= Harvey Lee =

Harvey Lee (1819–1866) was a lawyer, politician, judge and soldier. He was captain of a company of Illinois Volunteers in the Mexican–American War and lieutenant colonel of California Volunteers in the American Civil War.

During the Mexican–American War Harvey Lee from Fayette County, Illinois, was a captain of a company from Alton, Illinois, in the 2nd Illinois Volunteers; for the war with Mexico from August 1847 until the regiment disbanded July 1848. His unit saw no fighting but was part of the garrison of Tampico.

Lee came to California after the Mexican War, and practiced as a lawyer in Benicia, California. On September 13, 1853, he was married to Mary Ferguson, of Benicia. In 1858 he was elected a member of California State Assembly, for the 18th District in Amador County. He was then appointed as recorder of the California Supreme Court in 1858–59 by the Assembly, unlike all previous recorders who had been appointed by the court.

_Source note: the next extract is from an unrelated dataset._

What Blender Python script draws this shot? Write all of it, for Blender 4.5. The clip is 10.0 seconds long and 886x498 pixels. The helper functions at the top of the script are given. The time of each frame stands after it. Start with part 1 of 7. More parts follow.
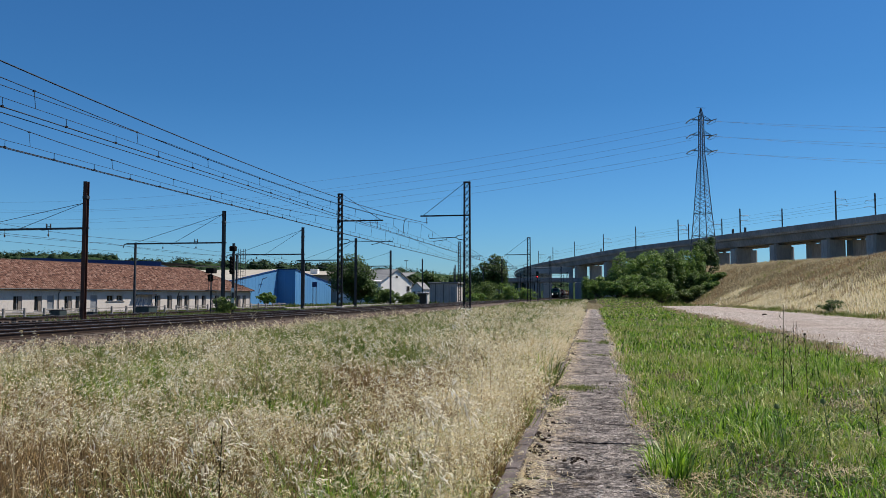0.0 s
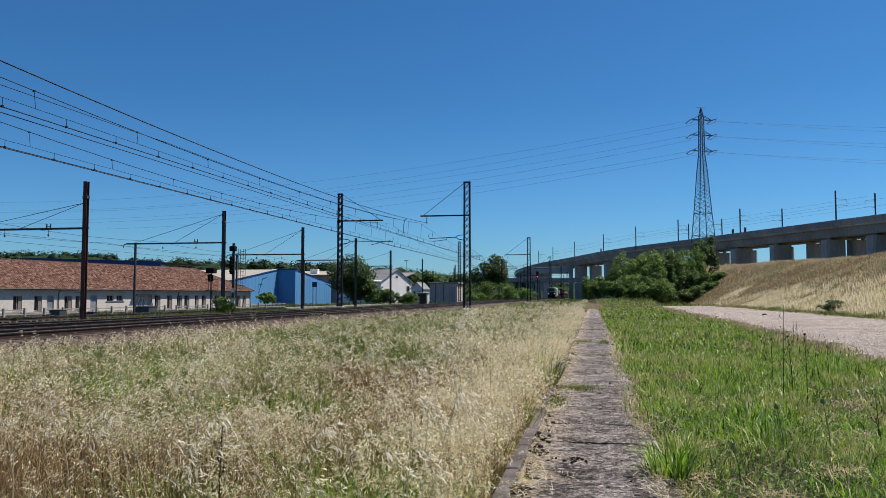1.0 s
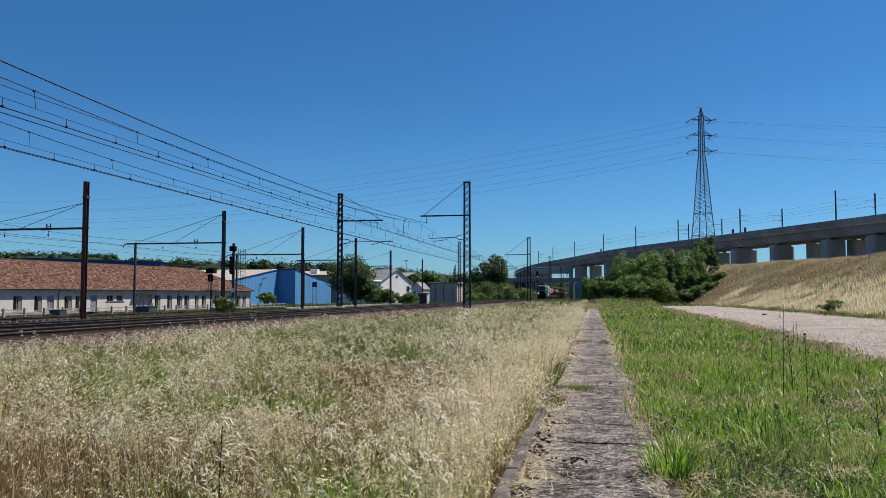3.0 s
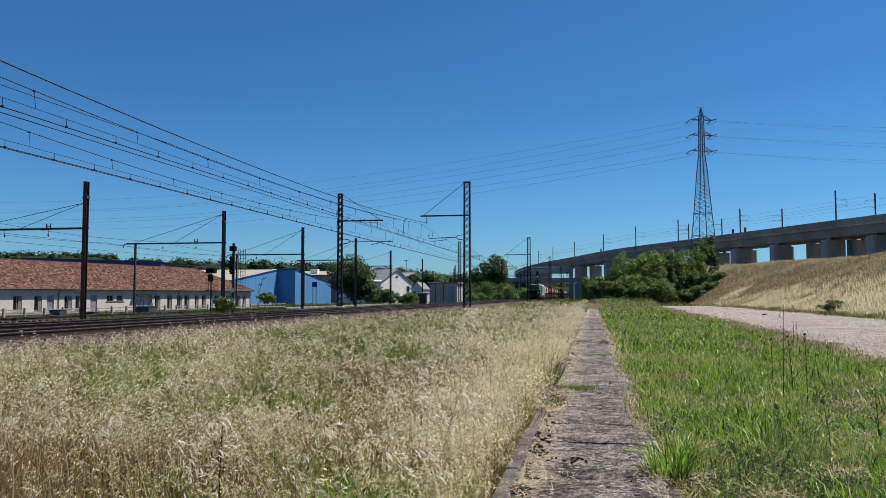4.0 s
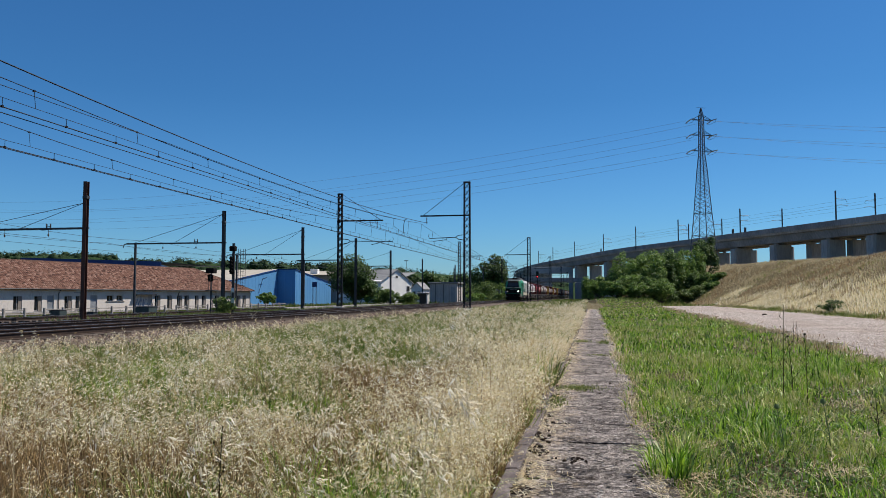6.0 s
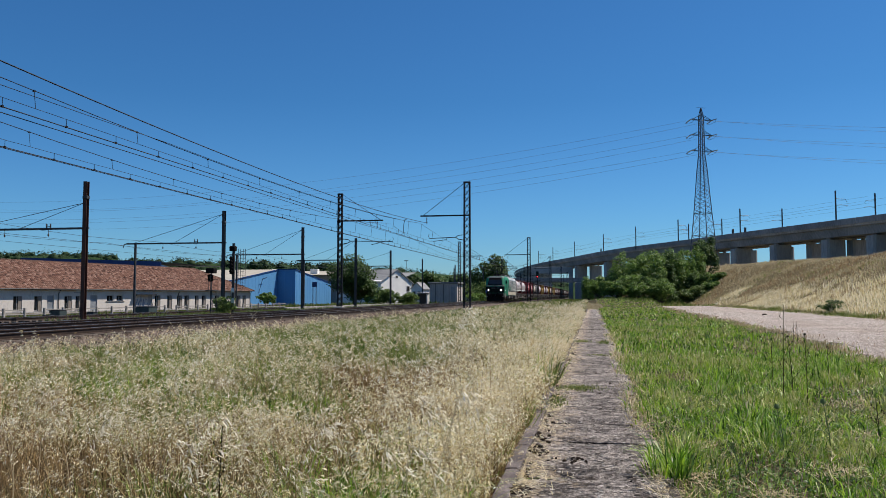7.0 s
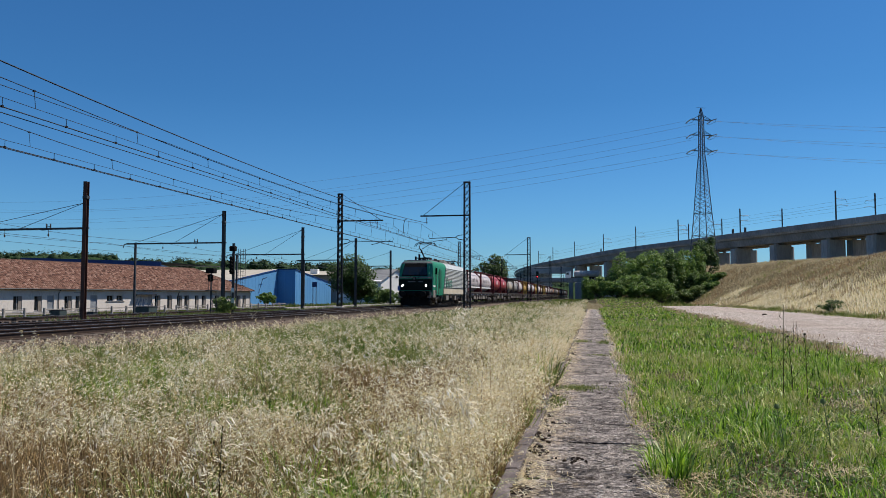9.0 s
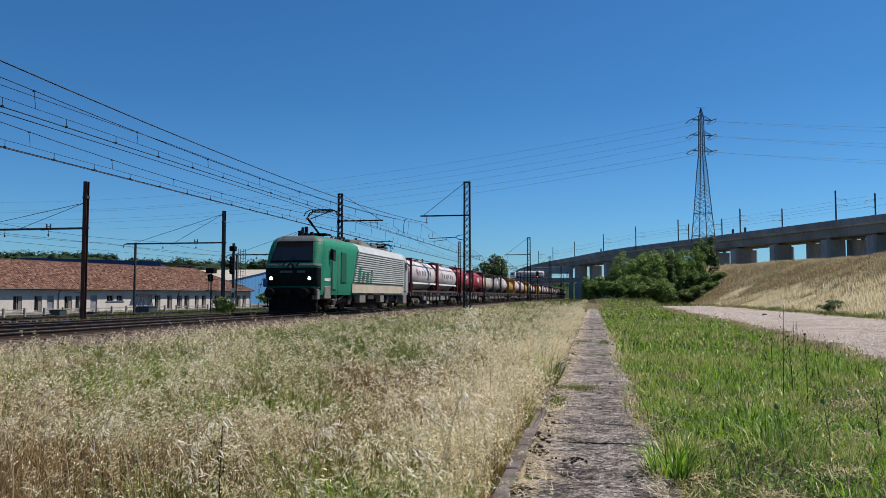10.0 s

The court was not happy with this new arrangement. Justice Stephen Johnson Field later commented that Lee's work was so defective that the judges sought to have the new law repealed and the appointing authority returned to the court. As a result of this dispute, Lee held bitter feelings toward the judges that he vented during a conversation with the clerk of the court, a Mr. Fairfax. An altercation ensued in which Lee drew his sword cane, and ran it into Fairfax's body twice, inflicting a serious wound in the chest just above the heart. Fairfax drew his pistol in self-defense as Lee raised his sword for a third thrust but, let the pistol drop, restrained by the thought of Lee's wife and children.

During the American Civil War he was given a commission as a Lt. Colonel of 4th Infantry California Volunteers in 1861. He first served at Benicia, and then at San Pedro at Camp Drum. He later became Commander of the District of Southern California, from February 7, 1863, to April 10, 1863. Sent in March 1863 to Fort Yuma, Lieutenant Colonel Harvey Lee, either signed as a witness or authenticated the copy of an April 9, 1863, peace and mutual defense treaty between the Indian tribes along the Colorado river and in western Arizona. Lee's junior officers believed that their commander slipped in and out of insanity. He was relieved of command of Fort Yuma on April 20, 1863, and was ordered to report to Headquarters in San Francisco and resigned from the Army thereafter.

Elected again a Member of the California state assembly, in 1865 for the 14th District. He served in the assembly until 1866, when he was appointed District Judge of the 16th Judicial District. He held that office only a short while until his death on August 19, 1866, at the age of 47, in a horse and buggy accident.